### What is being asked
The data below must be copied in full and without any change.

### Data lines
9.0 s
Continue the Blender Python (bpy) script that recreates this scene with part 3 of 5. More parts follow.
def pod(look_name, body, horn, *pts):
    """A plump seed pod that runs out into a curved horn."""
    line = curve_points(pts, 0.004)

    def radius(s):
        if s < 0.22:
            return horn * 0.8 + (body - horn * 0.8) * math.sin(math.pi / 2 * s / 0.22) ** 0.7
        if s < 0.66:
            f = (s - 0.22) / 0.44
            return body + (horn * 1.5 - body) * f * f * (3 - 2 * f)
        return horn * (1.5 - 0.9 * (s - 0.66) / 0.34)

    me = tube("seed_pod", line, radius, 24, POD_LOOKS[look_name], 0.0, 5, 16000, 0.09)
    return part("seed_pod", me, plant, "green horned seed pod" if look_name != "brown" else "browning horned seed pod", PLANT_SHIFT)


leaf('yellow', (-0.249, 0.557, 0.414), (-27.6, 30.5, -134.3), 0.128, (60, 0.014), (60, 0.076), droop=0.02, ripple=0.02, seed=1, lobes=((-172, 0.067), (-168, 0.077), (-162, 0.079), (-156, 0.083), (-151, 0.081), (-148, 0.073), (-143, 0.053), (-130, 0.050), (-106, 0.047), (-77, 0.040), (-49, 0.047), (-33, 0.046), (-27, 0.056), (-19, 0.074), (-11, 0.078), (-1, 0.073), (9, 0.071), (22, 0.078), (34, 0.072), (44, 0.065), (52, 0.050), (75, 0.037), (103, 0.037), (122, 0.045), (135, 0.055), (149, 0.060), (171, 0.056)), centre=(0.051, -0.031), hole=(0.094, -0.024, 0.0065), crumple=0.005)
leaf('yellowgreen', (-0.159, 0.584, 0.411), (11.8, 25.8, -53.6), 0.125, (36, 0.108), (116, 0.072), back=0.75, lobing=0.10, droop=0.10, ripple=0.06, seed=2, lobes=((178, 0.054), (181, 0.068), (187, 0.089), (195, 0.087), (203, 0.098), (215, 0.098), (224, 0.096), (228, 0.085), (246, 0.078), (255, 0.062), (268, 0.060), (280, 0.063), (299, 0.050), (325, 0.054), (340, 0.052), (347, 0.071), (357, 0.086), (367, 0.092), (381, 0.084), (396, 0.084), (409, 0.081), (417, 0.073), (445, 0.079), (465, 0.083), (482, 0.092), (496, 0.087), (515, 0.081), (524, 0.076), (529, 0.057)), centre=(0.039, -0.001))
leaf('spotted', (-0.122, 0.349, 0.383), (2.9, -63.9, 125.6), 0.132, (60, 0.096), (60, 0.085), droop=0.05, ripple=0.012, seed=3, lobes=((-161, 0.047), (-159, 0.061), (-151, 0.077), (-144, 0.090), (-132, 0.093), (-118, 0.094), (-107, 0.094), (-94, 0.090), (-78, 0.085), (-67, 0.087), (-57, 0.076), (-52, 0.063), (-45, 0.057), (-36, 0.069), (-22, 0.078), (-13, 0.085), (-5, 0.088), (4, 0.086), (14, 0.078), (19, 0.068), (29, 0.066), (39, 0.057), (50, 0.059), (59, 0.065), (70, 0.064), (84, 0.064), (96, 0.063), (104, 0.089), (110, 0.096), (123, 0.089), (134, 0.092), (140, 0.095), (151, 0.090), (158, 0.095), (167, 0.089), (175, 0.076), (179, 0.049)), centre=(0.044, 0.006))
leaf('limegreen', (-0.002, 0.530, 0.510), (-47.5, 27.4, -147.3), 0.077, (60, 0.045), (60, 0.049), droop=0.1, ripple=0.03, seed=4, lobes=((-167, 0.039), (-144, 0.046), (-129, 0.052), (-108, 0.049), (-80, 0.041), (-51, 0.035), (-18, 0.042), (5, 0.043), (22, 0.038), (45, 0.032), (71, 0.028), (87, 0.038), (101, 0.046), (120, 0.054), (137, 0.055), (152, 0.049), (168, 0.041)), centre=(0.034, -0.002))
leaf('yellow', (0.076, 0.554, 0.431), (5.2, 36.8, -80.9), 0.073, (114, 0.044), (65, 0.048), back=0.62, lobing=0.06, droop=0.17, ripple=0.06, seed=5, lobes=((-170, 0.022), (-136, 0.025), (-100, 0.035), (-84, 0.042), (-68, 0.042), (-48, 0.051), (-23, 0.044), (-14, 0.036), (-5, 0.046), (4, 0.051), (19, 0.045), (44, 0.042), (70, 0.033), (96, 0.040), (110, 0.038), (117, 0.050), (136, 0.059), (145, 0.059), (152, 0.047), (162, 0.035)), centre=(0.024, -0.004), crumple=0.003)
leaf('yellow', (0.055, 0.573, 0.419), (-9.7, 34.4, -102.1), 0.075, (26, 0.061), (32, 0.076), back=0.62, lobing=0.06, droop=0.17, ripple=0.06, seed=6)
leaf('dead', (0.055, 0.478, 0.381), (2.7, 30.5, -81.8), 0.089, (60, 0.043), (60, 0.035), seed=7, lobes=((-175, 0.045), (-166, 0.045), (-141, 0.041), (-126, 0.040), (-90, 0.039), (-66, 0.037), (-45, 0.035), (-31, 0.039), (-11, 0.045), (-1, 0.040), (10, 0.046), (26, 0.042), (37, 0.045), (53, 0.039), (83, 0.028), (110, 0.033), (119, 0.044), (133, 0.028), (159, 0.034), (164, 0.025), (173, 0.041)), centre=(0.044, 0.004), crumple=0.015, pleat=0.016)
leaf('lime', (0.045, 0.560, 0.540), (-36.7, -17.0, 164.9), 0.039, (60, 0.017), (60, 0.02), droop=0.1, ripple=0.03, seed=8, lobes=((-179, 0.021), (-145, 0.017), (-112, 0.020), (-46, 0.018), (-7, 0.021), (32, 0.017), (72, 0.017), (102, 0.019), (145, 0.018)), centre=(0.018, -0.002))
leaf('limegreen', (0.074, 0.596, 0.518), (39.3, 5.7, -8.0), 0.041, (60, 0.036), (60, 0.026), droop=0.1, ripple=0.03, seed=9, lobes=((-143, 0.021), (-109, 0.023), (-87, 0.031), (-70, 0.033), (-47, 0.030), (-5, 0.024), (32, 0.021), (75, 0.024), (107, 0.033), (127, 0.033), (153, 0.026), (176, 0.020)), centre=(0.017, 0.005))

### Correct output
9.0 s
Continue the Blender Python (bpy) script that recreates this scene with part 3 of 5. More parts follow.
def pod(look_name, body, horn, *pts):
    """A plump seed pod that runs out into a curved horn."""
    line = curve_points(pts, 0.004)

    def radius(s):
        if s < 0.22:
            return horn * 0.8 + (body - horn * 0.8) * math.sin(math.pi / 2 * s / 0.22) ** 0.7
        if s < 0.66:
            f = (s - 0.22) / 0.44
            return body + (horn * 1.5 - body) * f * f * (3 - 2 * f)
        return horn * (1.5 - 0.9 * (s - 0.66) / 0.34)

    me = tube("seed_pod", line, radius, 24, POD_LOOKS[look_name], 0.0, 5, 16000, 0.09)
    return part("seed_pod", me, plant, "green horned seed pod" if look_name != "brown" else "browning horned seed pod", PLANT_SHIFT)


leaf('yellow', (-0.249, 0.557, 0.414), (-27.6, 30.5, -134.3), 0.128, (60, 0.014), (60, 0.076), droop=0.02, ripple=0.02, seed=1, lobes=((-172, 0.067), (-168, 0.077), (-162, 0.079), (-156, 0.083), (-151, 0.081), (-148, 0.073), (-143, 0.053), (-130, 0.050), (-106, 0.047), (-77, 0.040), (-49, 0.047), (-33, 0.046), (-27, 0.056), (-19, 0.074), (-11, 0.078), (-1, 0.073), (9, 0.071), (22, 0.078), (34, 0.072), (44, 0.065), (52, 0.050), (75, 0.037), (103, 0.037), (122, 0.045), (135, 0.055), (149, 0.060), (171, 0.056)), centre=(0.051, -0.031), hole=(0.094, -0.024, 0.0065), crumple=0.005)
leaf('yellowgreen', (-0.159, 0.584, 0.411), (11.8, 25.8, -53.6), 0.125, (36, 0.108), (116, 0.072), back=0.75, lobing=0.10, droop=0.10, ripple=0.06, seed=2, lobes=((178, 0.054), (181, 0.068), (187, 0.089), (195, 0.087), (203, 0.098), (215, 0.098), (224, 0.096), (228, 0.085), (246, 0.078), (255, 0.062), (268, 0.060), (280, 0.063), (299, 0.050), (325, 0.054), (340, 0.052), (347, 0.071), (357, 0.086), (367, 0.092), (381, 0.084), (396, 0.084), (409, 0.081), (417, 0.073), (445, 0.079), (465, 0.083), (482, 0.092), (496, 0.087), (515, 0.081), (524, 0.076), (529, 0.057)), centre=(0.039, -0.001))
leaf('spotted', (-0.122, 0.349, 0.383), (2.9, -63.9, 125.6), 0.132, (60, 0.096), (60, 0.085), droop=0.05, ripple=0.012, seed=3, lobes=((-161, 0.047), (-159, 0.061), (-151, 0.077), (-144, 0.090), (-132, 0.093), (-118, 0.094), (-107, 0.094), (-94, 0.090), (-78, 0.085), (-67, 0.087), (-57, 0.076), (-52, 0.063), (-45, 0.057), (-36, 0.069), (-22, 0.078), (-13, 0.085), (-5, 0.088), (4, 0.086), (14, 0.078), (19, 0.068), (29, 0.066), (39, 0.057), (50, 0.059), (59, 0.065), (70, 0.064), (84, 0.064), (96, 0.063), (104, 0.089), (110, 0.096), (123, 0.089), (134, 0.092), (140, 0.095), (151, 0.090), (158, 0.095), (167, 0.089), (175, 0.076), (179, 0.049)), centre=(0.044, 0.006))
leaf('limegreen', (-0.002, 0.530, 0.510), (-47.5, 27.4, -147.3), 0.077, (60, 0.045), (60, 0.049), droop=0.1, ripple=0.03, seed=4, lobes=((-167, 0.039), (-144, 0.046), (-129, 0.052), (-108, 0.049), (-80, 0.041), (-51, 0.035), (-18, 0.042), (5, 0.043), (22, 0.038), (45, 0.032), (71, 0.028), (87, 0.038), (101, 0.046), (120, 0.054), (137, 0.055), (152, 0.049), (168, 0.041)), centre=(0.034, -0.002))
leaf('yellow', (0.076, 0.554, 0.431), (5.2, 36.8, -80.9), 0.073, (114, 0.044), (65, 0.048), back=0.62, lobing=0.06, droop=0.17, ripple=0.06, seed=5, lobes=((-170, 0.022), (-136, 0.025), (-100, 0.035), (-84, 0.042), (-68, 0.042), (-48, 0.051), (-23, 0.044), (-14, 0.036), (-5, 0.046), (4, 0.051), (19, 0.045), (44, 0.042), (70, 0.033), (96, 0.040), (110, 0.038), (117, 0.050), (136, 0.059), (145, 0.059), (152, 0.047), (162, 0.035)), centre=(0.024, -0.004), crumple=0.003)
leaf('yellow', (0.055, 0.573, 0.419), (-9.7, 34.4, -102.1), 0.075, (26, 0.061), (32, 0.076), back=0.62, lobing=0.06, droop=0.17, ripple=0.06, seed=6)
leaf('dead', (0.055, 0.478, 0.381), (2.7, 30.5, -81.8), 0.089, (60, 0.043), (60, 0.035), seed=7, lobes=((-175, 0.045), (-166, 0.045), (-141, 0.041), (-126, 0.040), (-90, 0.039), (-66, 0.037), (-45, 0.035), (-31, 0.039), (-11, 0.045), (-1, 0.040), (10, 0.046), (26, 0.042), (37, 0.045), (53, 0.039), (83, 0.028), (110, 0.033), (119, 0.044), (133, 0.028), (159, 0.034), (164, 0.025), (173, 0.041)), centre=(0.044, 0.004), crumple=0.015, pleat=0.016)
leaf('lime', (0.045, 0.560, 0.540), (-36.7, -17.0, 164.9), 0.039, (60, 0.017), (60, 0.02), droop=0.1, ripple=0.03, seed=8, lobes=((-179, 0.021), (-145, 0.017), (-112, 0.020), (-46, 0.018), (-7, 0.021), (32, 0.017), (72, 0.017), (102, 0.019), (145, 0.018)), centre=(0.018, -0.002))
leaf('limegreen', (0.074, 0.596, 0.518), (39.3, 5.7, -8.0), 0.041, (60, 0.036), (60, 0.026), droop=0.1, ripple=0.03, seed=9, lobes=((-143, 0.021), (-109, 0.023), (-87, 0.031), (-70, 0.033), (-47, 0.030), (-5, 0.024), (32, 0.021), (75, 0.024), (107, 0.033), (127, 0.033), (153, 0.026), (176, 0.020)), centre=(0.017, 0.005))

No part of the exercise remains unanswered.